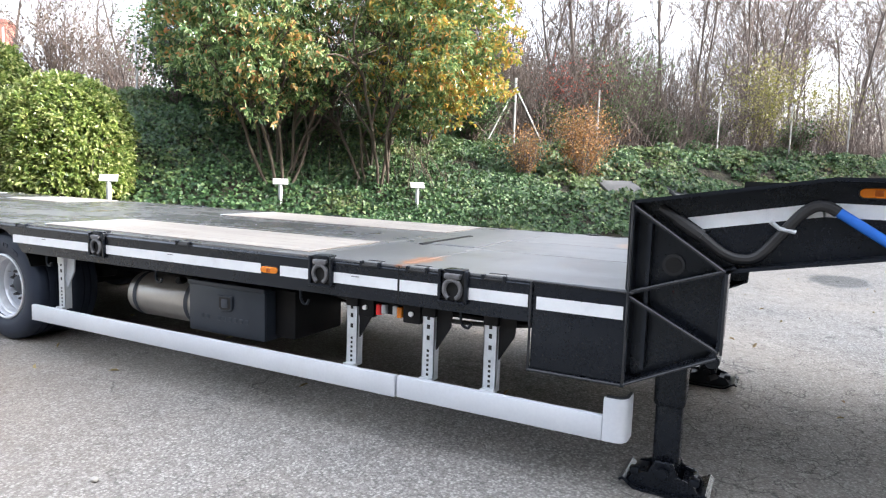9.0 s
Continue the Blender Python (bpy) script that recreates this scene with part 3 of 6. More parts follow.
def ring_point(y, mirror):
    """A pocket with a hinged lashing ring in it."""
    pk = bmesh.new()
    box(pk, -0.02, 0.012, y - 0.078, y - 0.06, 0.742, 0.897, 0.005)
    box(pk, -0.02, 0.012, y + 0.06, y + 0.078, 0.742, 0.897, 0.005)
    box(pk, -0.026, 0.012, y - 0.07, y + 0.07, 0.738, 0.752, 0.005)
    box(pk, -0.01, 0.06, y - 0.05, y + 0.05, 0.88, deck_z(y) + 0.009, 0.004)
    p = part("lashing_pocket", flip(pk, mirror), black_paint, trailer)
    back = B(-0.003, 0.004, y - 0.061, y + 0.061, 0.75, 0.892)
    part("pocket_back", flip(back, mirror), dark_hole, p)
    ring = bmesh.new()
    pts = [(-0.016, y + 0.043 * math.sin(a), 0.806 + 0.046 * math.cos(a)) for a in [radians(-152 + 304 * k / 18) for k in range(19)]]
    tube(ring, pts, 0.0115, 8)
    box(ring, -0.03, 0.006, y - 0.042, y + 0.042, 0.856, 0.882, 0.007)
    part("lashing_ring", flip(ring, mirror), ring_steel, p, "worn grey steel lashing ring")


def marker(y, z, mirror, x=-0.001, lean=0.0):
    def oval(g):
        return [(y + (0.042 if k < 7 else -0.042) + (0.019 + g) * math.sin(radians(k * 30 if k < 7 else (k - 1) * 30)), z + (0.019 + g) * math.cos(radians(k * 30 if k < 7 else (k - 1) * 30))) for k in range(14)]

    base = P(oval(0.002), "x", x - 0.007, x + 0.004)
    lens = P(oval(-0.002), "x", x - 0.018, x - 0.004, 0.003)
    p = part("side_marker_lamp", flip(base, mirror), black_plastic, trailer, "amber side marker lamp")
    part("lens", flip(lens, mirror), orange_lens, p)
    chip = B(x - 0.0195, x - 0.017, y - 0.013, y + 0.013, z - 0.011, z + 0.011)
    part("reflector", flip(chip, mirror), dark_amber, p)


def side_trim(mirror):
    for y0, y1 in TAPES:
        part("reflective_tape", flip(B(-0.0022, 0.001, y0, y1, 0.766, 0.822), mirror), tape_mat, trailer, "white reflective tape strip")
        if y1 - y0 > 0.3 and not mirror:
            m = (y0 + y1) / 2 + 0.06
            part("tape_print", B(-0.0027, -0.002, m - 0.025, m + 0.02, 0.808, 0.813), label_ink, trailer)
    part("reflective_tape", flip(B(-0.0022, 0.001, 0.015, 0.392, 0.762, 0.818), mirror), tape_mat, trailer, "white reflective tape strip")
    bend = bmesh.new()
    strip(bend, [(8.745, 0.768), (9.15, 0.752), (9.6, 0.705), (10.33, 0.582)], "x", -0.0022, 0.001, 0.055)
    part("reflective_tape", flip(bend, mirror), tape_mat, trailer, "white reflective tape strip")
    for y in LAMPS:
        marker(y, 0.793, mirror)
    for y in RINGS:
        ring_point(y, mirror)
    for y in NOTCHES:
        d = deck_z(y)
        nt = P([(-0.0065, d - 0.024), (-0.0065, d - 0.018), (0.003, d - 0.0095), (0.05, d + 0.0015), (0.07, d + 0.0015), (0.07, d - 0.02)], "y", y - 0.045, y + 0.045)
        part("stake_slot", flip(nt, mirror), dark_hole, trailer)
        for q in (y - 0.06, y + 0.045):
            part("slot_rim", flip(B(-0.0075, 0.02, q, q + 0.015, d - 0.03, d + 0.002, 0.002, 1), mirror), black_paint, trailer)
    part("panel_joint", flip(B(-0.0012, 0.002, 1.098, 1.104, 0.70, 0.888), mirror), dark_hole, trailer)


both(side_trim)

# frame under the deck
for x in (0.72, 1.69):
    bm = B(x, x + 0.14, 0.3, 9.6, 0.80, 0.866)
    box(bm, x + 0.06, x + 0.08, 0.3, 9.6, 0.52, 0.80)
    box(bm, x, x + 0.14, 0.3, 9.6, 0.50, 0.52)
    part("chassis_beam", bm, black_dull, trailer)
for y in (0.75, 1.5, 2.25, 3.0, 3.75, 5.3, 6.9, 7.4, 8.9, 9.6):
    part("cross_member", B(0.04, 2.51, y, y + 0.06, 0.74, 0.862), black_dull, trailer)
for y in AXLES:
    bm = C((0.35, y, HUB), (2.2, y, HUB), 0.07, n=14)
    for x in (0.62, 1.79):
        box(bm, x, x + 0.14, y - 0.35, y + 0.12, 0.44, 0.56, 0.02)
        cyl(bm, (x + 0.07, y + 0.3, 0.46), (x + 0.07, y + 0.3, 0.72), 0.11, 0.13, 14)
    part("axle", bm, black_dull, trailer)

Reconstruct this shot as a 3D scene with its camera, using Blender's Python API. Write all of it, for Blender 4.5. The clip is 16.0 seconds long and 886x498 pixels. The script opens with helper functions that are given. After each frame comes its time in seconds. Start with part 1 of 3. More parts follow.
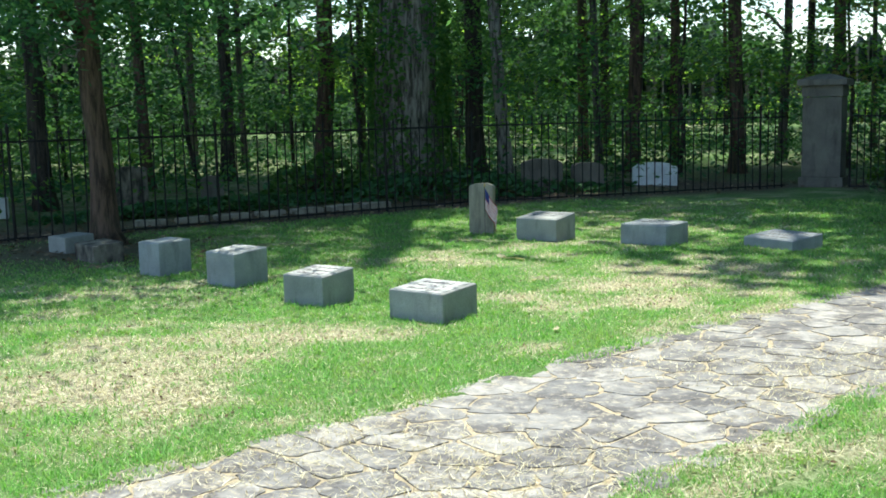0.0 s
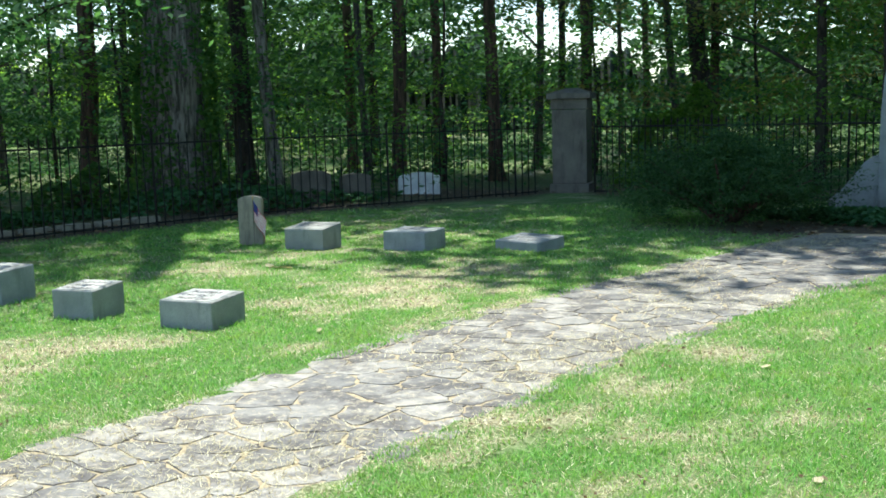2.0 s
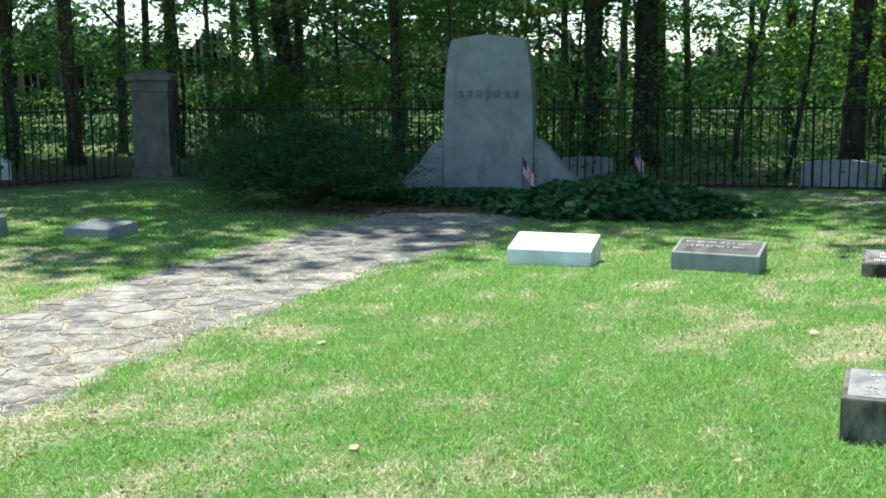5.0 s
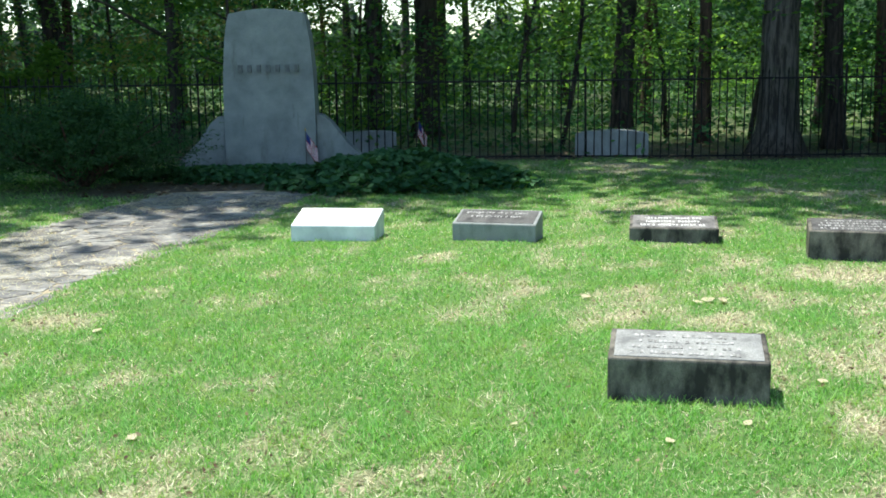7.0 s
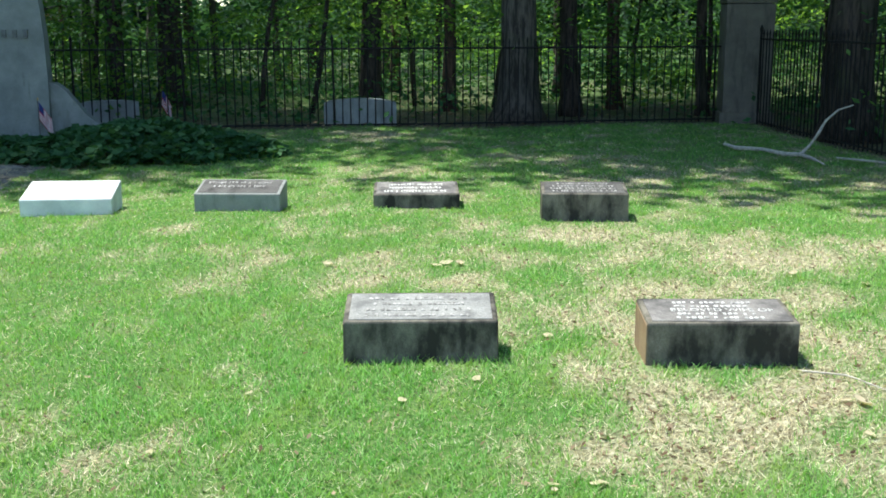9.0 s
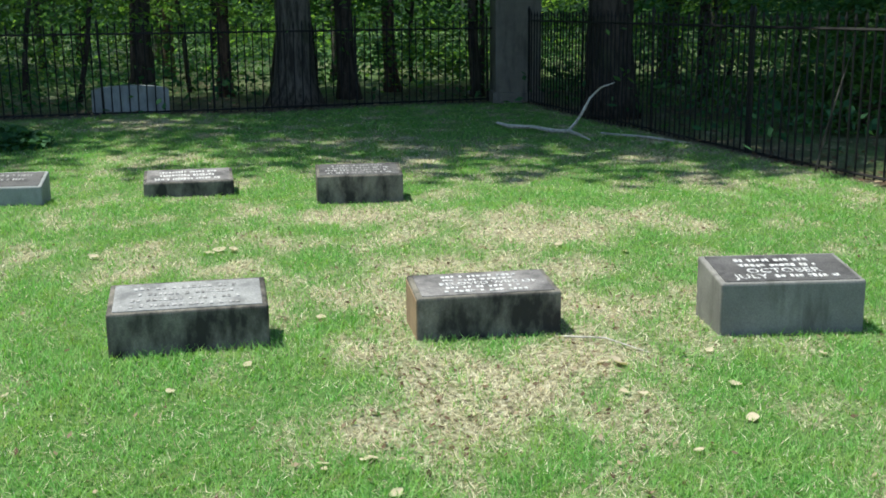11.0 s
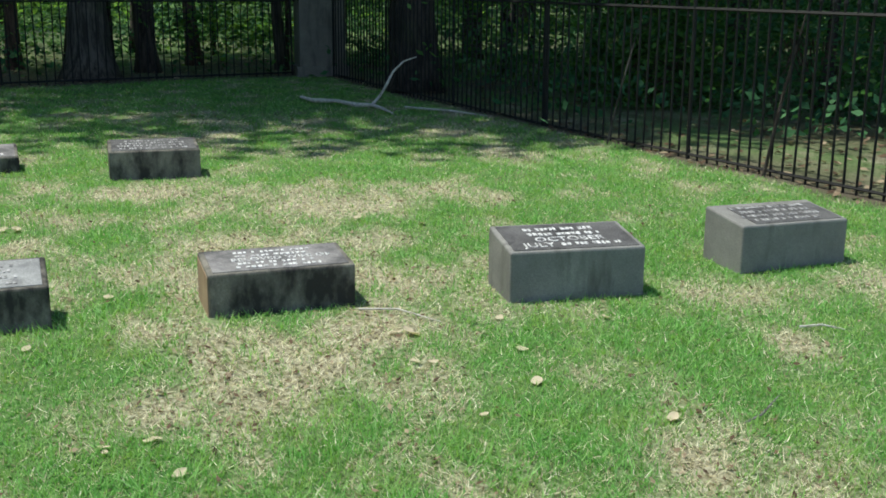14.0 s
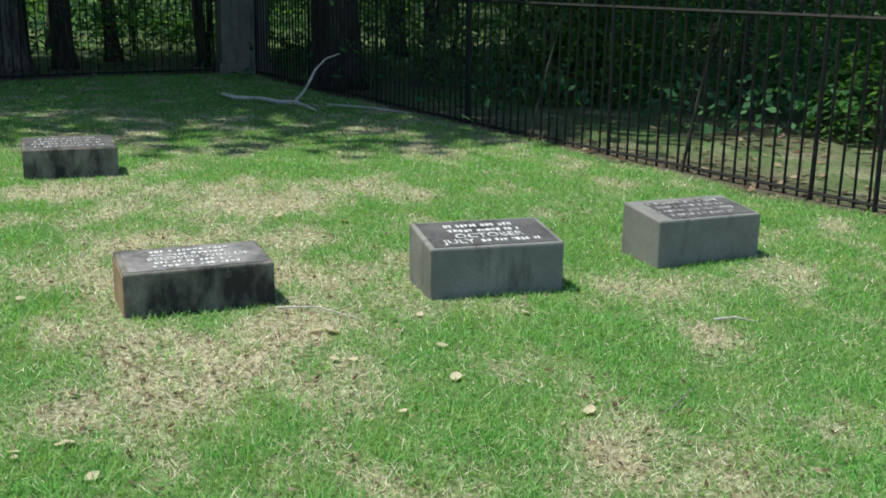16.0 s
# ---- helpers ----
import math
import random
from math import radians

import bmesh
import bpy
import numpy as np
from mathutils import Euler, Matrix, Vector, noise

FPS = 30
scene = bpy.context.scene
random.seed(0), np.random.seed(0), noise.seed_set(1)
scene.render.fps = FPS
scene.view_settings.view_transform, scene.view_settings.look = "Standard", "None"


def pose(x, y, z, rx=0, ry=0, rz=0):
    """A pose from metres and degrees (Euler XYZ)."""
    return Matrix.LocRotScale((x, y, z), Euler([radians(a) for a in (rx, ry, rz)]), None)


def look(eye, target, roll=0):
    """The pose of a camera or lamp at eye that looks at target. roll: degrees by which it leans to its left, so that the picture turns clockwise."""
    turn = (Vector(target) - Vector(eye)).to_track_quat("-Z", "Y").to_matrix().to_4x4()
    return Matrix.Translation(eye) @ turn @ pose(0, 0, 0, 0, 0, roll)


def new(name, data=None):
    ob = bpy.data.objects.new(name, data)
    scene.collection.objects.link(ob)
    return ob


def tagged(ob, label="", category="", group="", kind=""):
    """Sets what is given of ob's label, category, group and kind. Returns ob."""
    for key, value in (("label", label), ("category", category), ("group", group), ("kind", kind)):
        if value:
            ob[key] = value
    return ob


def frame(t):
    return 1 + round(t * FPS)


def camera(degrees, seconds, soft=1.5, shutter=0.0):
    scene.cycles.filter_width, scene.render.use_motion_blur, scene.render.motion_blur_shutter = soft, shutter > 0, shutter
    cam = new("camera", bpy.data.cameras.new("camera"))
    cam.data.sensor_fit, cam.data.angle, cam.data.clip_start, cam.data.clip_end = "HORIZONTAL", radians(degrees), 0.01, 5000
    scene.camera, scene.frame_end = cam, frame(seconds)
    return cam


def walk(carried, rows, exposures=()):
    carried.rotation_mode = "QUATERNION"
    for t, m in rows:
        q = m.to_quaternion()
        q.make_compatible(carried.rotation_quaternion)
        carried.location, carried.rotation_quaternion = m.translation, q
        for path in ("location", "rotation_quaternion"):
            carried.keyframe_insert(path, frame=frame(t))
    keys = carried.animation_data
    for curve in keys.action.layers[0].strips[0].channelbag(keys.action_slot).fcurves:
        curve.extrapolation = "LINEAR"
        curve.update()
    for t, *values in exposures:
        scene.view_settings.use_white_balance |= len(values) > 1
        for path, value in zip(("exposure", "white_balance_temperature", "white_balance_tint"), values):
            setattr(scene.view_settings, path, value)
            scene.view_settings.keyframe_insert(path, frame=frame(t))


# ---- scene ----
::::::::::
◆ **WRITTEN TASK**
Write out the entries above verbatim; the pictures do not belong in your copy.

◆ **EXERCISE ANSWER**
9.0 s
Continue the Blender Python (bpy) script that recreates this scene with part 3 of 6. More parts follow.
def ring_point(y, mirror):
    """A pocket with a hinged lashing ring in it."""
    pk = bmesh.new()
    box(pk, -0.02, 0.012, y - 0.078, y - 0.06, 0.742, 0.897, 0.005)
    box(pk, -0.02, 0.012, y + 0.06, y + 0.078, 0.742, 0.897, 0.005)
    box(pk, -0.026, 0.012, y - 0.07, y + 0.07, 0.738, 0.752, 0.005)
    box(pk, -0.01, 0.06, y - 0.05, y + 0.05, 0.88, deck_z(y) + 0.009, 0.004)
    p = part("lashing_pocket", flip(pk, mirror), black_paint, trailer)
    back = B(-0.003, 0.004, y - 0.061, y + 0.061, 0.75, 0.892)
    part("pocket_back", flip(back, mirror), dark_hole, p)
    ring = bmesh.new()
    pts = [(-0.016, y + 0.043 * math.sin(a), 0.806 + 0.046 * math.cos(a)) for a in [radians(-152 + 304 * k / 18) for k in range(19)]]
    tube(ring, pts, 0.0115, 8)
    box(ring, -0.03, 0.006, y - 0.042, y + 0.042, 0.856, 0.882, 0.007)
    part("lashing_ring", flip(ring, mirror), ring_steel, p, "worn grey steel lashing ring")


def marker(y, z, mirror, x=-0.001, lean=0.0):
    def oval(g):
        return [(y + (0.042 if k < 7 else -0.042) + (0.019 + g) * math.sin(radians(k * 30 if k < 7 else (k - 1) * 30)), z + (0.019 + g) * math.cos(radians(k * 30 if k < 7 else (k - 1) * 30))) for k in range(14)]

    base = P(oval(0.002), "x", x - 0.007, x + 0.004)
    lens = P(oval(-0.002), "x", x - 0.018, x - 0.004, 0.003)
    p = part("side_marker_lamp", flip(base, mirror), black_plastic, trailer, "amber side marker lamp")
    part("lens", flip(lens, mirror), orange_lens, p)
    chip = B(x - 0.0195, x - 0.017, y - 0.013, y + 0.013, z - 0.011, z + 0.011)
    part("reflector", flip(chip, mirror), dark_amber, p)


def side_trim(mirror):
    for y0, y1 in TAPES:
        part("reflective_tape", flip(B(-0.0022, 0.001, y0, y1, 0.766, 0.822), mirror), tape_mat, trailer, "white reflective tape strip")
        if y1 - y0 > 0.3 and not mirror:
            m = (y0 + y1) / 2 + 0.06
            part("tape_print", B(-0.0027, -0.002, m - 0.025, m + 0.02, 0.808, 0.813), label_ink, trailer)
    part("reflective_tape", flip(B(-0.0022, 0.001, 0.015, 0.392, 0.762, 0.818), mirror), tape_mat, trailer, "white reflective tape strip")
    bend = bmesh.new()
    strip(bend, [(8.745, 0.768), (9.15, 0.752), (9.6, 0.705), (10.33, 0.582)], "x", -0.0022, 0.001, 0.055)
    part("reflective_tape", flip(bend, mirror), tape_mat, trailer, "white reflective tape strip")
    for y in LAMPS:
        marker(y, 0.793, mirror)
    for y in RINGS:
        ring_point(y, mirror)
    for y in NOTCHES:
        d = deck_z(y)
        nt = P([(-0.0065, d - 0.024), (-0.0065, d - 0.018), (0.003, d - 0.0095), (0.05, d + 0.0015), (0.07, d + 0.0015), (0.07, d - 0.02)], "y", y - 0.045, y + 0.045)
        part("stake_slot", flip(nt, mirror), dark_hole, trailer)
        for q in (y - 0.06, y + 0.045):
            part("slot_rim", flip(B(-0.0075, 0.02, q, q + 0.015, d - 0.03, d + 0.002, 0.002, 1), mirror), black_paint, trailer)
    part("panel_joint", flip(B(-0.0012, 0.002, 1.098, 1.104, 0.70, 0.888), mirror), dark_hole, trailer)


both(side_trim)

# frame under the deck
for x in (0.72, 1.69):
    bm = B(x, x + 0.14, 0.3, 9.6, 0.80, 0.866)
    box(bm, x + 0.06, x + 0.08, 0.3, 9.6, 0.52, 0.80)
    box(bm, x, x + 0.14, 0.3, 9.6, 0.50, 0.52)
    part("chassis_beam", bm, black_dull, trailer)
for y in (0.75, 1.5, 2.25, 3.0, 3.75, 5.3, 6.9, 7.4, 8.9, 9.6):
    part("cross_member", B(0.04, 2.51, y, y + 0.06, 0.74, 0.862), black_dull, trailer)
for y in AXLES:
    bm = C((0.35, y, HUB), (2.2, y, HUB), 0.07, n=14)
    for x in (0.62, 1.79):
        box(bm, x, x + 0.14, y - 0.35, y + 0.12, 0.44, 0.56, 0.02)
        cyl(bm, (x + 0.07, y + 0.3, 0.46), (x + 0.07, y + 0.3, 0.72), 0.11, 0.13, 14)
    part("axle", bm, black_dull, trailer)

Reconstruct this shot as a 3D scene with its camera, using Blender's Python API. Write all of it, for Blender 4.5. The clip is 16.0 seconds long and 886x498 pixels. The script opens with helper functions that are given. After each frame comes its time in seconds. Start with part 1 of 3. More parts follow.
0.0 s
2.0 s
5.0 s
7.0 s
9.0 s
11.0 s
14.0 s
16.0 s
# ---- helpers ----
import math
import random
from math import radians

import bmesh
import bpy
import numpy as np
from mathutils import Euler, Matrix, Vector, noise

FPS = 30
scene = bpy.context.scene
random.seed(0), np.random.seed(0), noise.seed_set(1)
scene.render.fps = FPS
scene.view_settings.view_transform, scene.view_settings.look = "Standard", "None"


def pose(x, y, z, rx=0, ry=0, rz=0):
    """A pose from metres and degrees (Euler XYZ)."""
    return Matrix.LocRotScale((x, y, z), Euler([radians(a) for a in (rx, ry, rz)]), None)


def look(eye, target, roll=0):
    """The pose of a camera or lamp at eye that looks at target. roll: degrees by which it leans to its left, so that the picture turns clockwise."""
    turn = (Vector(target) - Vector(eye)).to_track_quat("-Z", "Y").to_matrix().to_4x4()
    return Matrix.Translation(eye) @ turn @ pose(0, 0, 0, 0, 0, roll)


def new(name, data=None):
    ob = bpy.data.objects.new(name, data)
    scene.collection.objects.link(ob)
    return ob


def tagged(ob, label="", category="", group="", kind=""):
    """Sets what is given of ob's label, category, group and kind. Returns ob."""
    for key, value in (("label", label), ("category", category), ("group", group), ("kind", kind)):
        if value:
            ob[key] = value
    return ob


def frame(t):
    return 1 + round(t * FPS)


def camera(degrees, seconds, soft=1.5, shutter=0.0):
    scene.cycles.filter_width, scene.render.use_motion_blur, scene.render.motion_blur_shutter = soft, shutter > 0, shutter
    cam = new("camera", bpy.data.cameras.new("camera"))
    cam.data.sensor_fit, cam.data.angle, cam.data.clip_start, cam.data.clip_end = "HORIZONTAL", radians(degrees), 0.01, 5000
    scene.camera, scene.frame_end = cam, frame(seconds)
    return cam


def walk(carried, rows, exposures=()):
    carried.rotation_mode = "QUATERNION"
    for t, m in rows:
        q = m.to_quaternion()
        q.make_compatible(carried.rotation_quaternion)
        carried.location, carried.rotation_quaternion = m.translation, q
        for path in ("location", "rotation_quaternion"):
            carried.keyframe_insert(path, frame=frame(t))
    keys = carried.animation_data
    for curve in keys.action.layers[0].strips[0].channelbag(keys.action_slot).fcurves:
        curve.extrapolation = "LINEAR"
        curve.update()
    for t, *values in exposures:
        scene.view_settings.use_white_balance |= len(values) > 1
        for path, value in zip(("exposure", "white_balance_temperature", "white_balance_tint"), values):
            setattr(scene.view_settings, path, value)
            scene.view_settings.keyframe_insert(path, frame=frame(t))


# ---- scene ----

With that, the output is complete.